Program developed by pharmacy students receives grant from Target

AUBURN – Target has awarded a grant to the Auburn University Harrison School of Pharmacy to support a program developed by Mobile pharmacy students to help the Ozanam Charitable Pharmacy meet the needs of the uninsured residents of Mobile, Baldwin and Escambia counties.

Allison Chung, associate clinical professor at the Harrison School of Pharmacy’s Mobile campus, said student pharmacists discovered a need for medication therapy management, or MTM, services after running a health screening fair at the non-profit pharmacy last December.

Chung said student pharmacists screened 53 patients in four hours and identified two cases of hyperglycemia and two cases of hypertensive urgencies as a result of inappropriate management of medication therapies. A severe case of pancreatitis was also identified as a result of a duplicated therapy, she added.

“At that point, the ideas for this student-engaged community service project began to surface, and plans were underway to create our MTM service,” said Chung.

Mobile student pharmacists earned a $6,000 grant from Target for developing a medication therapy management program called “Stepping Up and Reaching Out: MTM Services.”

Chung said the project is designed to show the impact student pharmacists are having “stepping up” in pharmaceutical care to educate patients about medication safety and “reaching out” to uninsured communities to provide optimal care for underserved patients.

“What the students developed on their own and are trying to sustain on their own is a service that didn’t exist at Ozanam, but is needed for the patient population,” she said. “As one of a handful of non-profit pharmacy organizations across the nation servicing uninsured patients at no charge, the resources and workload capabilities at Ozanam are limited.”

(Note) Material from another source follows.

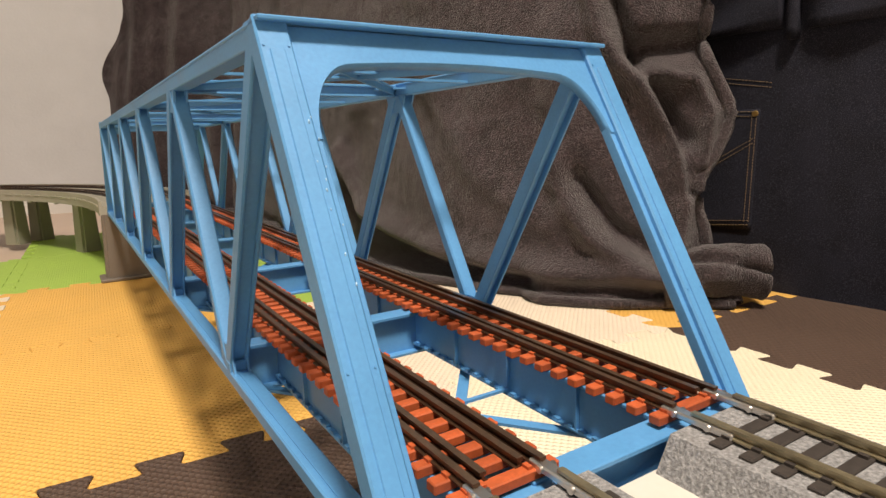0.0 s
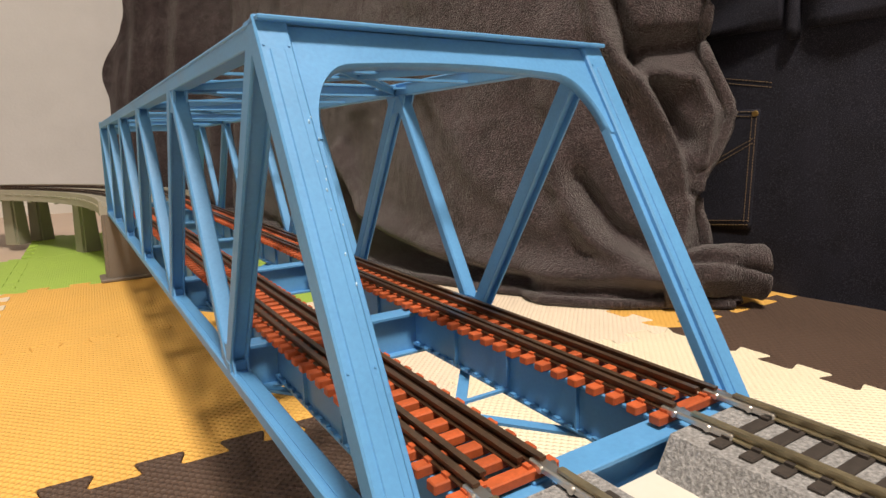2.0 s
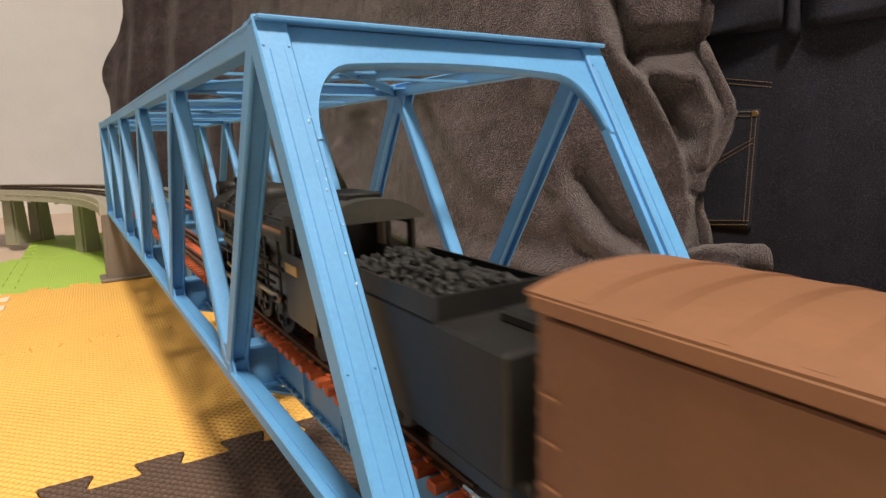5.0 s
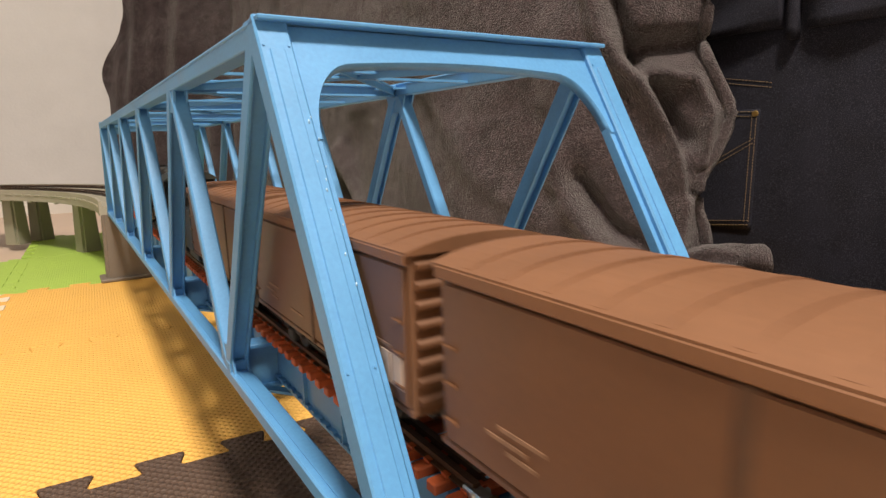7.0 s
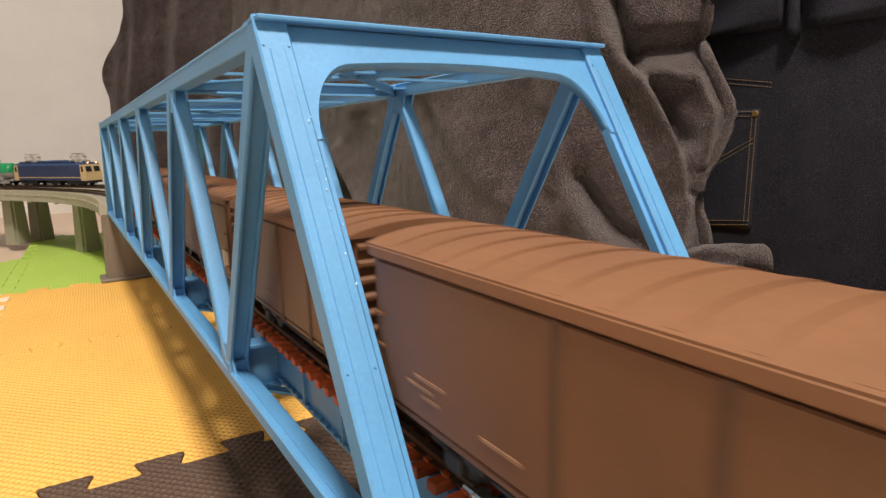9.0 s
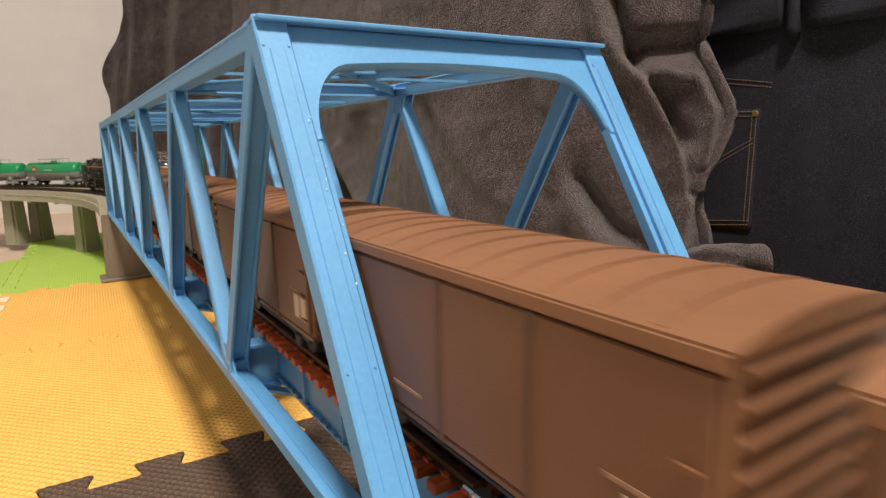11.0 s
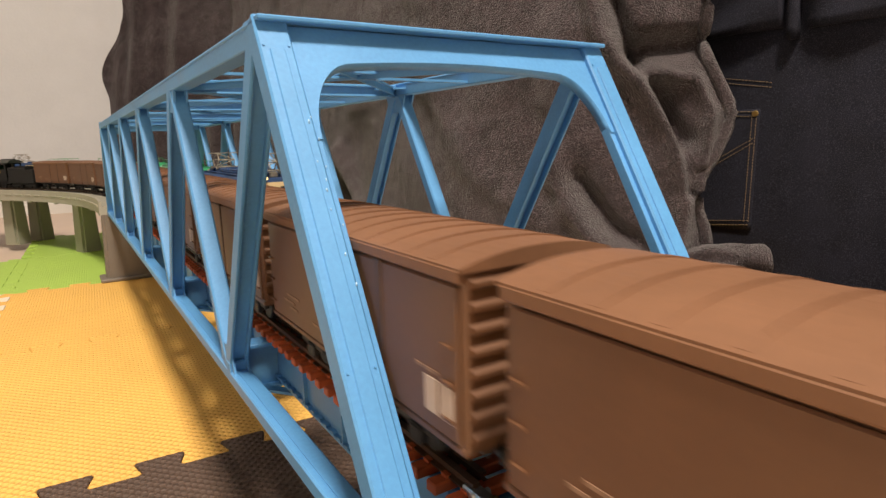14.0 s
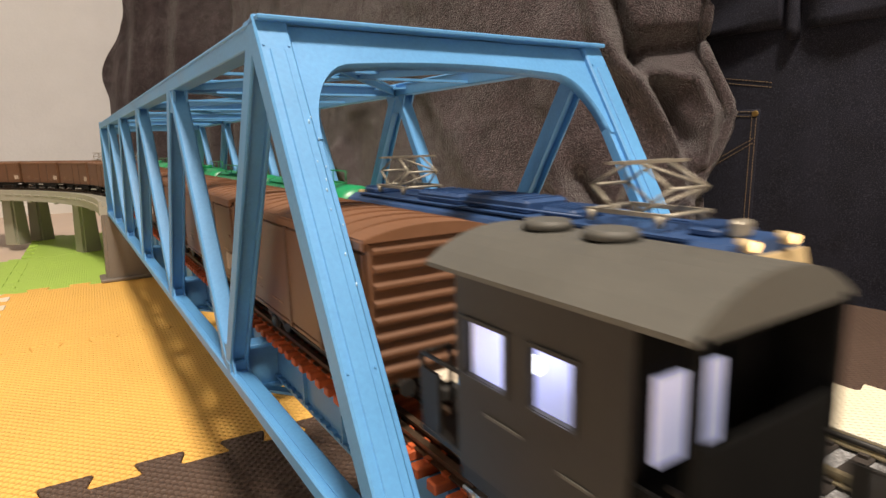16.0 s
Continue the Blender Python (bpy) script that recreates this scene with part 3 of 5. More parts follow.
# ---- blanket and jeans behind the bridge ----
def smooth_path(pts, n):
    """Evenly spread points on a rounded line through a few plan corners."""
    v = [Vector(p) for p in pts]
    out = []
    for i in range(len(v) - 1):
        p0, p1, p2, p3 = v[max(i - 1, 0)], v[i], v[i + 1], v[min(i + 2, len(v) - 1)]
        for k in range(24):
            t = k / 24
            out.append(0.5 * ((2 * p1) + (p2 - p0) * t + (2 * p0 - 5 * p1 + 4 * p2 - p3) * t * t + (3 * p1 - p0 - 3 * p2 + p3) * t ** 3))
    out.append(v[-1])
    ln = [0]
    for a, b in zip(out, out[1:]):
        ln.append(ln[-1] + (b - a).length)
    return out, ln


def on_path(path, ln, s):
    s = min(max(s, 0), ln[-1] - 1e-6)
    lo, hi = 0, len(ln) - 1
    while hi - lo > 1:
        mid = (lo + hi) // 2
        lo, hi = (mid, hi) if ln[mid] <= s else (lo, mid)
    f = (s - ln[lo]) / (ln[hi] - ln[lo])
    d = (path[hi] - path[lo]).normalized()
    return path[lo].lerp(path[hi], f), Vector((-d.y, d.x))


def ridge(u, v, line, width):
    """A soft fold along a bent line in the cloth."""
    best = 9.0
    for (a, b), (c, d) in zip(line, line[1:]):
        dx, dy = c - a, d - b
        t = min(1, max(0, ((u - a) * dx + (v - b) * dy) / (dx * dx + dy * dy)))
        best = min(best, math.hypot(u - a - t * dx, v - b - t * dy))
    return math.exp(-(best / width) ** 2)


# folds of the cloth: a bent line along its length and height, width and rise
FOLDS = [([(1.036, 0.161), (1.117, 0.082), (1.287, 0.042), (1.405, 0.030), (1.582, 0.028)], 0.017, 0.022),
         ([(1.05, 0.105), (1.14, 0.048), (1.30, 0.016), (1.42, 0.010)], 0.018, -0.030),
         ([(1.488, 0.32), (1.501, 0.274), (1.544, 0.227), (1.578, 0.175), (1.593, 0.116), (1.585, 0.063)], 0.013, 0.020),
         ([(1.516, 0.312), (1.534, 0.267), (1.571, 0.214), (1.594, 0.169)], 0.009, -0.022),
         ([(1.544, 0.262), (1.600, 0.266)], 0.015, -0.030),
         ([(1.557, 0.238), (1.600, 0.231), (1.614, 0.197), (1.609, 0.145)], 0.008, 0.014),
         ([(1.576, 0.209), (1.587, 0.169), (1.596, 0.116)], 0.006, -0.012),
         ([(1.450, 0.150), (1.470, 0.108), (1.499, 0.070), (1.547, 0.040), (1.582, 0.028)], 0.014, 0.018),
         ([(1.480, 0.130), (1.517, 0.079), (1.558, 0.052)], 0.011, -0.016),
         ([(1.462, 0.283), (1.455, 0.214), (1.472, 0.166)], 0.022, 0.010),
         ([(1.25, 0.30), (1.30, 0.20), (1.37, 0.13), (1.45, 0.085)], 0.020, 0.010),
         ([(0.116, 0.60), (0.085, 0.315), (0.07, 0.0)], 0.013, 0.014), ([(0.155, 0.60), (0.115, 0.30), (0.11, 0.0)], 0.012, 0.012),
         ([(0.135, 0.60), (0.100, 0.31), (0.09, 0.0)], 0.008, -0.010), ([(0.243, 0.6), (0.224, 0.30), (0.22, 0.0)], 0.018, 0.018),
         ([(0.195, 0.6), (0.17, 0.30), (0.165, 0.0)], 0.016, 0.012), ([(0.35, 0.6), (0.354, 0.40), (0.36, 0.0)], 0.030, -0.035),
         ([(0.44, 0.6), (0.45, 0.0)], 0.022, 0.016), ([(0.60, 0.6), (0.58, 0.0)], 0.030, 0.016), ([(0.80, 0.6), (0.82, 0.0)], 0.040, 0.018)]
ENDS = [(0, 1.640), (0.06, 1.615), (0.11, 1.604), (0.19, 1.634), (0.255, 1.612), (0.35, 1.610), (0.70, 1.595)]
STARTS = [(0, 0.060), (0.28, 0.060), (0.36, 0.048), (0.53, 0.115), (0.70, 0.160)]


def step_line(knots, t):
    for (a, u), (b, v) in zip(knots, knots[1:]):
        if t <= b:
            f = (t - a) / (b - a)
            f = f * f * (3 - 2 * f)
            return u + (v - u) * f
    return knots[-1][1]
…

In the past few years, Auburn’s Harrison School of Pharmacy has partnered with Ozanam to perform community outreach programs designed to provide health-related resources, including MTM services that would not otherwise be available.

Chung said the Target grant will be used to purchase diabetic testing supplies and monitoring equipment, as well as an MTM database system. Funds could also be used to offer cholesterol monitoring.

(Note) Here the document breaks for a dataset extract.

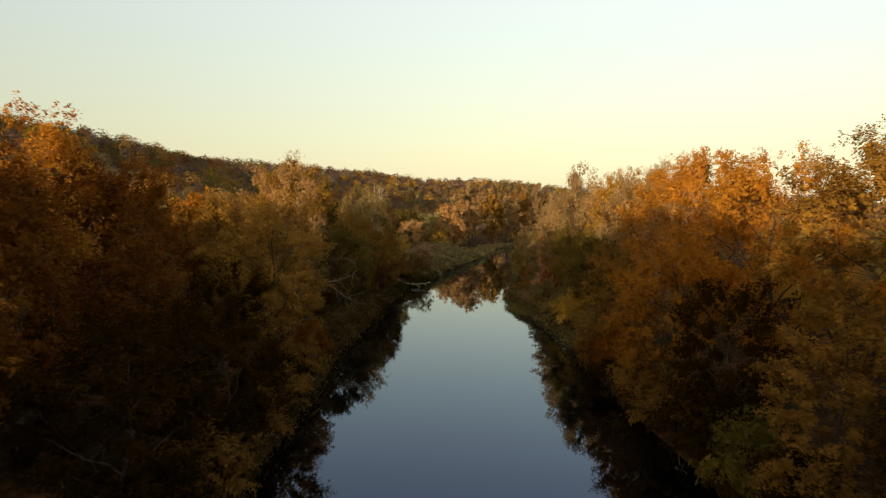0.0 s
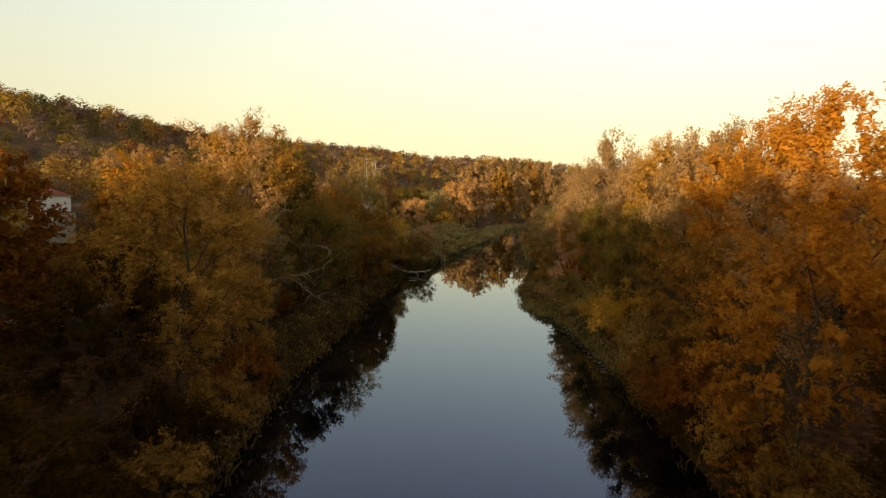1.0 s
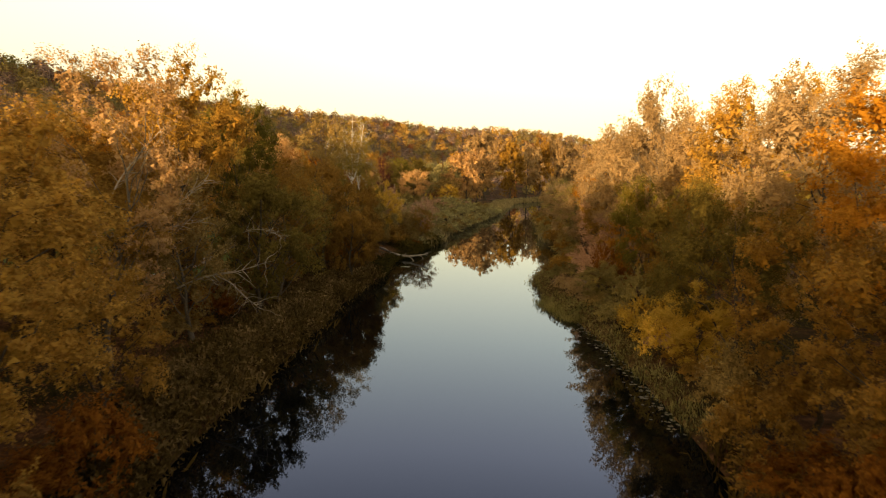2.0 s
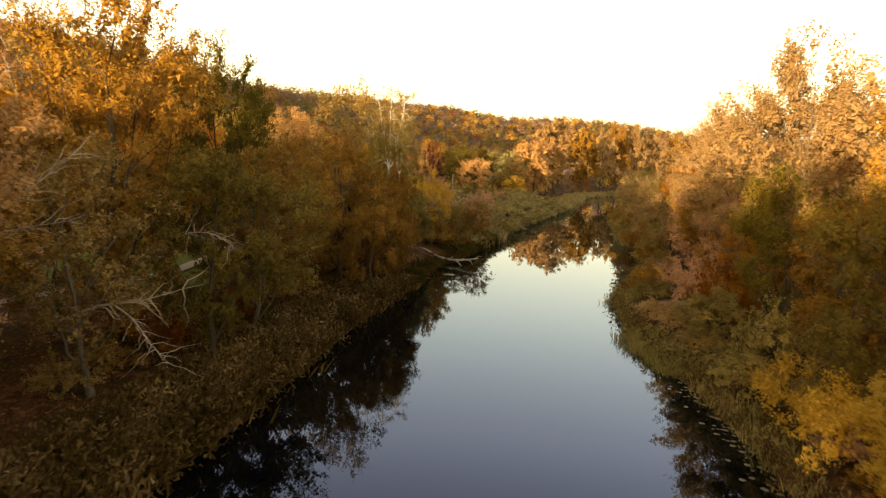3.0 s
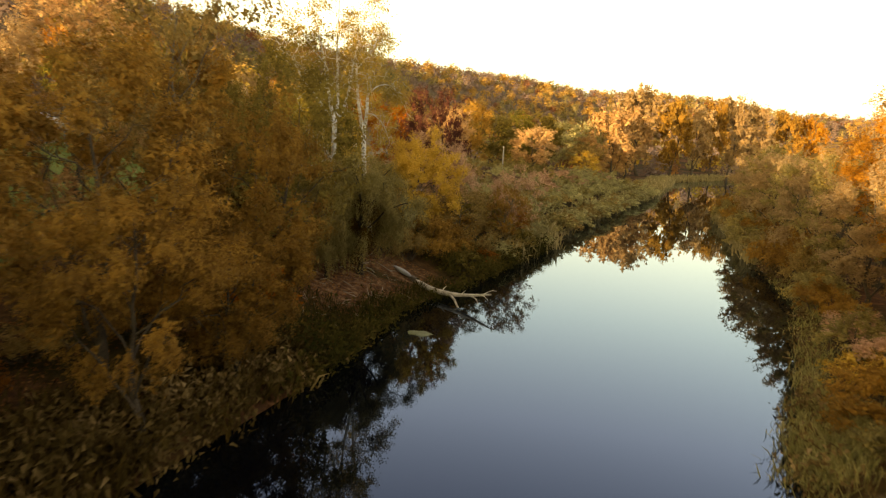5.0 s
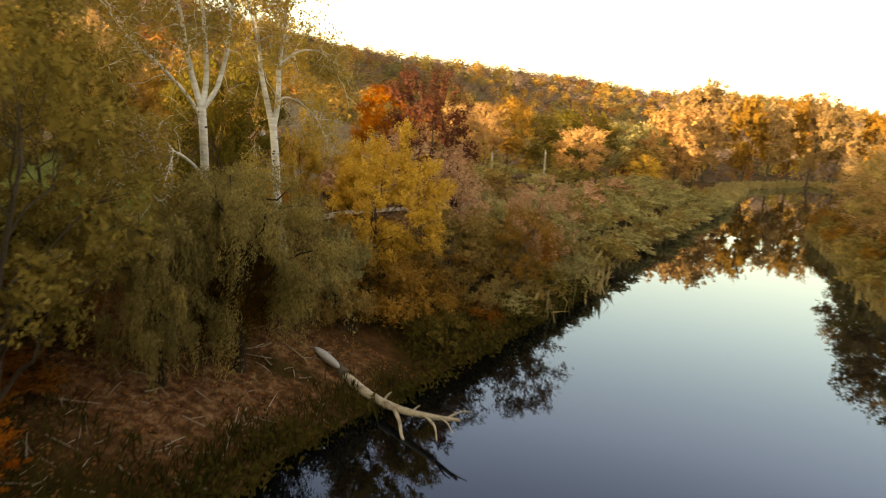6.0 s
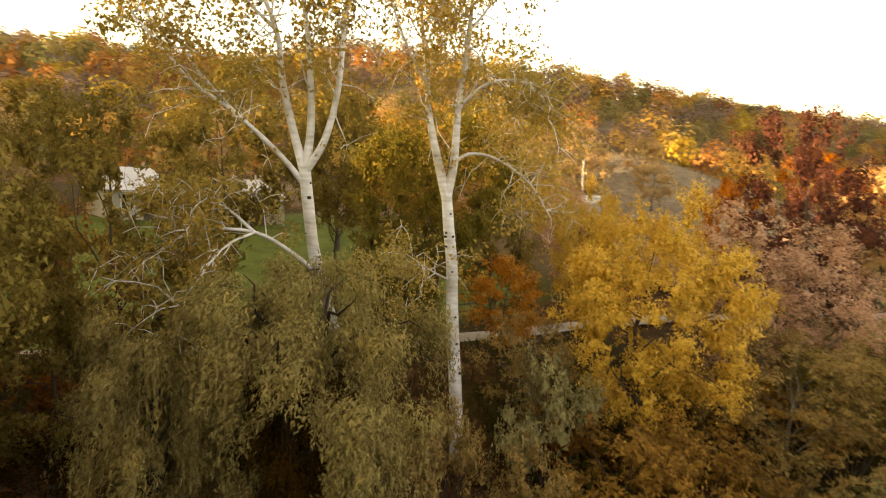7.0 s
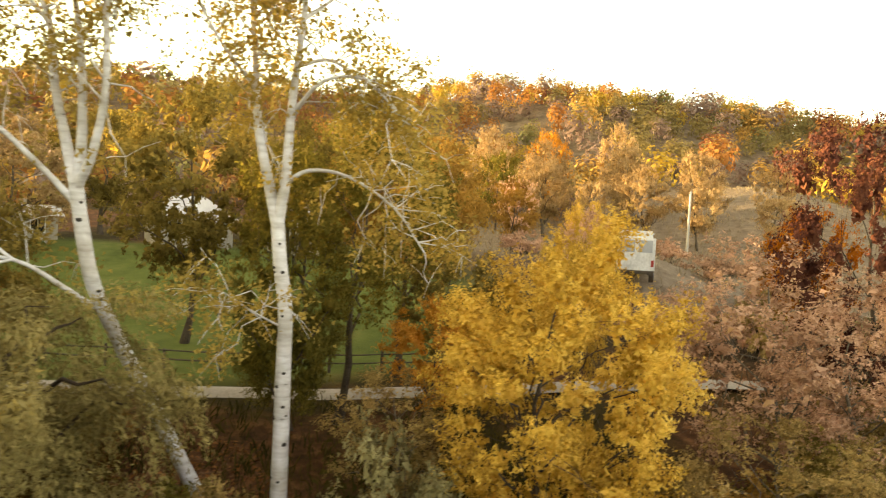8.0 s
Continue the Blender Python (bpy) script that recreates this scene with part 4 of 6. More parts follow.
for y in np.arange(176, 304, 4.2):
    for near, far_, lo, hi in ((0.0, 1.3, 2.4, 4.0), (4.0, 6.5, 3.0, 4.8), (8.5, 11.5, 3.0, 4.6)):
        x = float(bank_x(y, LEFT_BANK)) - fill.uniform(near, far_)
        yy = float(y) + fill.uniform(-1.5, 1.5)
        low = 0.72 if near == 0 and yy < 206 else 1.0
        x -= 1.2 if low < 1 else 0
        if near > 4 and yy < 190 or near > 8 and abs(x - float(np.interp(yy, [190, 215, 240, 275], [-20.6, -15, -11, -7]))) < 4.5:
            continue
        plant("covert" if yy > 204 else "osier" if fill.uniform() < 0.6 else "shrub", x, yy, ground_z(x, yy) + low * fill.uniform(lo, hi), low * fill.uniform(2.6, 3.5), ([SAGE, MOSS, OLIVE, SAGE, RUST, GREY] if yy < 198 else [SAGE, SAGE, GREY, SAGE, SAGE, WILLOW])[fill.integers(0, 6)], L)


# ---- far woods ----
def wood_stuff(name, places, material, quads, label, flat=0.6):
    """Far tree crowns: rounded domes of a few lobes, each set with leafy sprays."""
    rng = np.random.default_rng(sum(map(ord, name)))
    n = len(places)
    if not n:
        return
    P = np.array(places)
    lob = unit(rng.normal(size=(n, 6, 3)) + np.array([0, 0, 0.55]))
    lob[:, 0] = (0, 0, 0.4)
    far_out = rng.uniform(0.22, 0.5, (n, 6))
    wide = rng.uniform(0.44, 0.66, (n, 6))
    k = np.repeat(np.arange(n), quads)
    m = len(k)
    w = rng.integers(0, 6, m)
    d = unit(rng.normal(size=(m, 3)) + np.array([0, 0, 0.25]))
    size = P[k, 3]
    off = (lob[k, w] * far_out[k, w][:, None] + d * (wide[k, w] * rng.uniform(0.8, 1.06, m))[:, None]) * size[:, None]
    c = P[k, :3] + off
    c[:, 2] += size * 0.85
    nrm = unit(d * 0.75 + unit(off) * 0.5 + np.array([0, 0, flat]) + rng.normal(size=(m, 3)) * 0.12)
    v, f = leaf_quads(c, nrm, size * rng.uniform(0.2, 0.38, m) * (70 / quads) ** 0.5, rng, 0.85)
    tagged(new(name, mesh_np(name, v, f, material)), label, "woodland", kind="stuff")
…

Ozanam Charitable Pharmacy operates solely on grant funding, getting medications donated by physicians or purchased from suppliers to serve an uninsured population that are often homeless and/or unemployed, she added.

The Mobile pharmacy is a rotation site for fourth-year student pharmacists during the Advanced Pharmacy Practice Experience. However, Chung said “Stepping Up and Reaching Out” is not part of the rotation.

“The students developed it and are trying to run it on their own, as volunteers,” she said.

The Target grant is part of the company’s ongoing efforts to strengthen families and communities throughout the country. Since 1946, Target has given 5 percent of its income to communities. Today, that giving equals more than $3 million every week.

“At Target, our local grants are making a difference in communities across the country,” said Laysha Ward, president of Target community relations. “We’re proud to partner with Auburn University’s Harrison School of Pharmacy and Ozanam Charitable Pharmacy as part of our ongoing commitment to strengthen communities where our guests and team members live and work.”